Reinstating the federal death penalty

Bondi said the Justice Department would end a moratorium on federal executions that was put in place during the Biden administration. She pledged that department lawyers will “evaluate all potential avenues to strengthen the federal death penalty as a valid means of punishment for the heinous crimes it is intended to punish.”

Bondi also took aim at Biden’s decision to commute the sentences of 37 inmates on federal death row, giving them sentences of life in prison before Trump took office.

In her memo, Bondi said the Justice Department would seek to arrange a public forum for their victims’ families “to express how the commutations affected them personally.” And she directed federal prosecutors’ offices to aid local prosecutors’ offices in pursuing death sentences under state law “where appropriate and legally permissible.”

She also directed the Federal Bureau of Prisons to implement what will likely be harsher conditions for the inmates in question, ordering the agency to adjust them so they are “consistent with the security risks those inmates present.”

Sanctuary cities

Bondi reignited a long-running legal battle between DOJ and “sanctuary jurisdictions,” or cities or counties that have declined to cooperate with enforcement of federal immigration law.

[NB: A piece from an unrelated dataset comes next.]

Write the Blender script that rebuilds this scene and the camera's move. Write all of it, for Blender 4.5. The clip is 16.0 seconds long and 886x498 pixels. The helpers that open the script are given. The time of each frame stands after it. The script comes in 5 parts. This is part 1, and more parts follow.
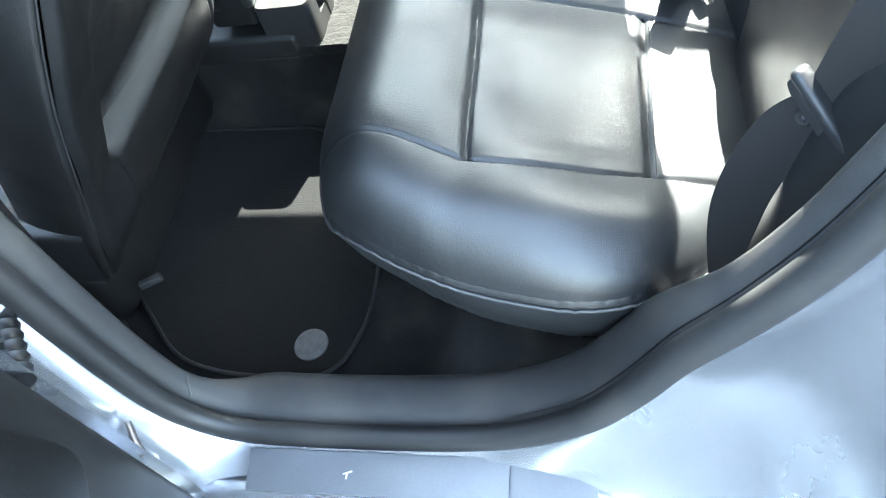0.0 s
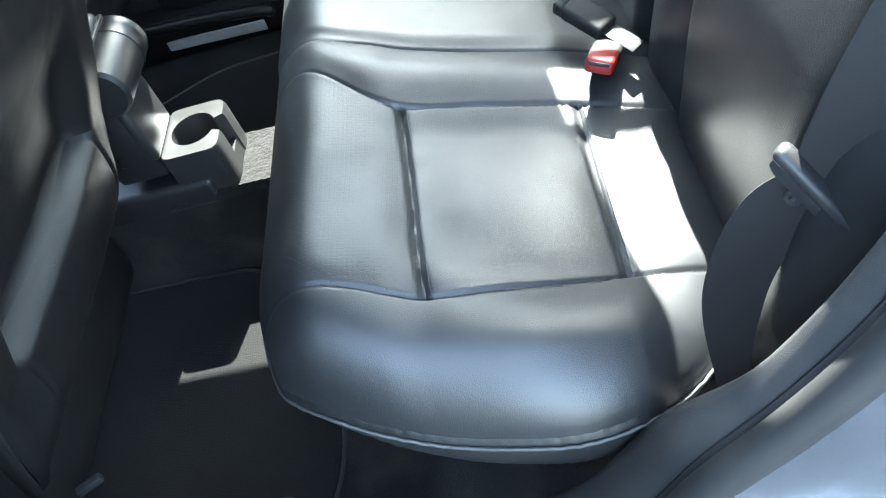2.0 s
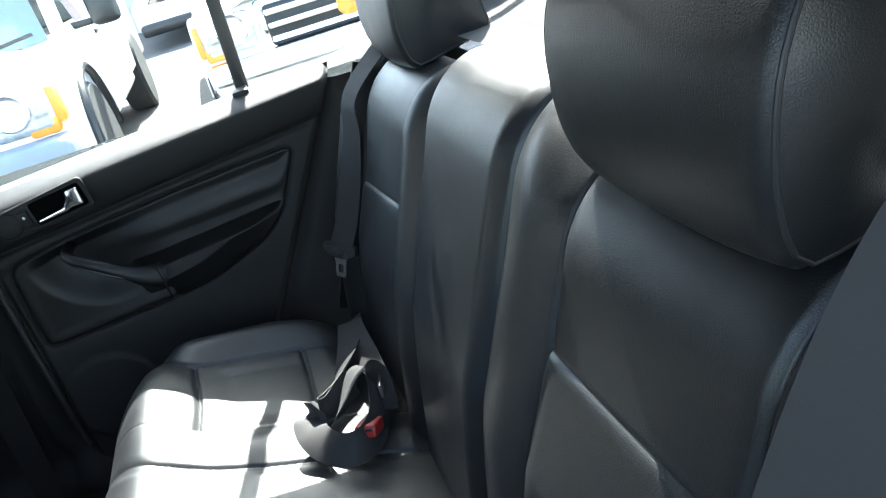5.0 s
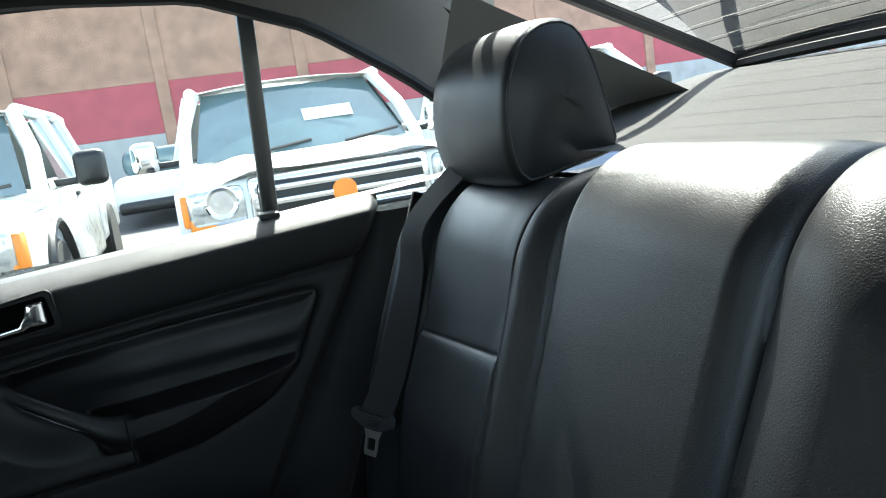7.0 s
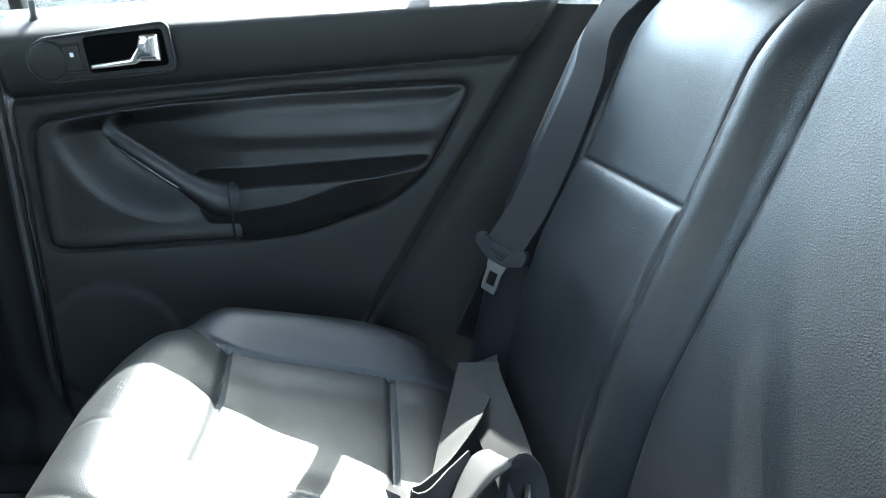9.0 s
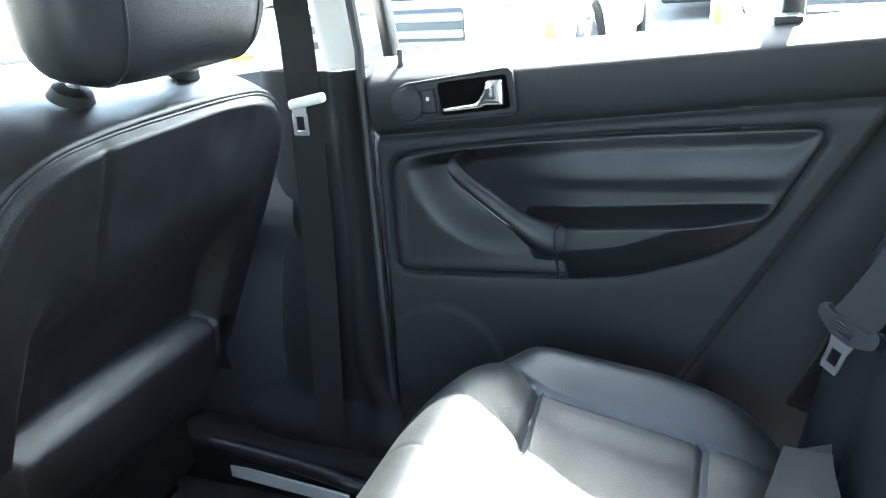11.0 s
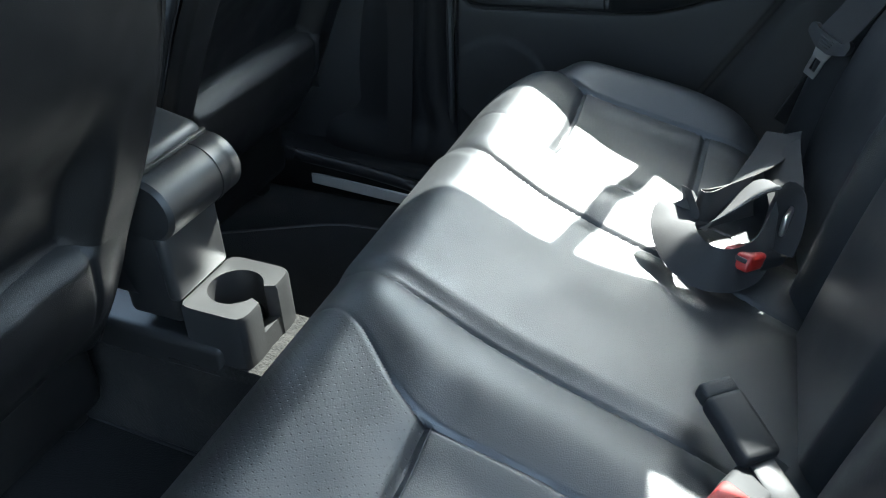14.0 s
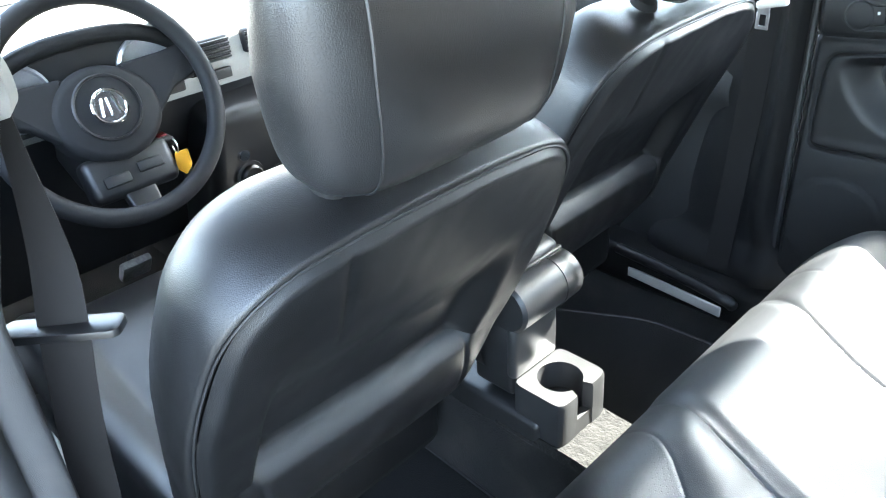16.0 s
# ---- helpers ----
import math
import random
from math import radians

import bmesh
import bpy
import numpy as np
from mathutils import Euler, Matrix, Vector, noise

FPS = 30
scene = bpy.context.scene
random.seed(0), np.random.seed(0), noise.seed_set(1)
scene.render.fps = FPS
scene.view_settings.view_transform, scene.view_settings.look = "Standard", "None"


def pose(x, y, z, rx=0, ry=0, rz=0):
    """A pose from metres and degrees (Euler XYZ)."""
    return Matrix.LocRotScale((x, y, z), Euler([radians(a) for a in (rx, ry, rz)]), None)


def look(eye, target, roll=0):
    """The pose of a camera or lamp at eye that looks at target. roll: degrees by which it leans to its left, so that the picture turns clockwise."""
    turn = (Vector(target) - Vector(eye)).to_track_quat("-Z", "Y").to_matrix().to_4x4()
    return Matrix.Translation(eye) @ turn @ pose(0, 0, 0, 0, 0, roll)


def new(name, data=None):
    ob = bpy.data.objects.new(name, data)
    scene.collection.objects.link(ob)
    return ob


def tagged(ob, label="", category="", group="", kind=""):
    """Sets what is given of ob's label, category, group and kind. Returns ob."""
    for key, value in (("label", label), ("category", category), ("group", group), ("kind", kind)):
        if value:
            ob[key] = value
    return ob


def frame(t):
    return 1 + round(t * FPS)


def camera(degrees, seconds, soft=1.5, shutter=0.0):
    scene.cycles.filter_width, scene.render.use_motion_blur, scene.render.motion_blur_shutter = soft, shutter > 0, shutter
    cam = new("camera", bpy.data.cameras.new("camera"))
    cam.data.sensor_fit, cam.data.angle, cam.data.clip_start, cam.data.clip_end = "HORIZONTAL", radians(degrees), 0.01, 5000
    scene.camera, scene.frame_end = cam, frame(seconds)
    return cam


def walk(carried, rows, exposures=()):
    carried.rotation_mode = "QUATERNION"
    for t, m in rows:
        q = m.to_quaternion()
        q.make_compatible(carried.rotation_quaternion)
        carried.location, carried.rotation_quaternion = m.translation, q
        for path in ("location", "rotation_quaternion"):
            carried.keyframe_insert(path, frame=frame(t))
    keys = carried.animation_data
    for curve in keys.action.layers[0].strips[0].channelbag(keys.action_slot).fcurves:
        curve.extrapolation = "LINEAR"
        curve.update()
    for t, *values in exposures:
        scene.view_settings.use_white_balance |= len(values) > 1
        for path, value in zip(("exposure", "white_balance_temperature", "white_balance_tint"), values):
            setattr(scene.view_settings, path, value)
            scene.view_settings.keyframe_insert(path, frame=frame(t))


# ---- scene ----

She ordered the department to “pause the distribution of all funds until a review has been completed” of grants or other money flowing to those jurisdictions.

A similar move by Attorney General Jeff Sessions in Trump’s first term led to lawsuits from localities that said the Justice Department lacked the authority to cut off funding. Courts reached mixed verdicts, with a federal appeals court in Chicago ruling that the Trump administration appeared to have usurped Congress’ authority to restrict grants and an appeals court in New York finding DOJ’s policy met legal muster.

Bondi also ordered a 60-day pause in all DOJ grants or contracts to organizations that “provide services to illegal or removable aliens.”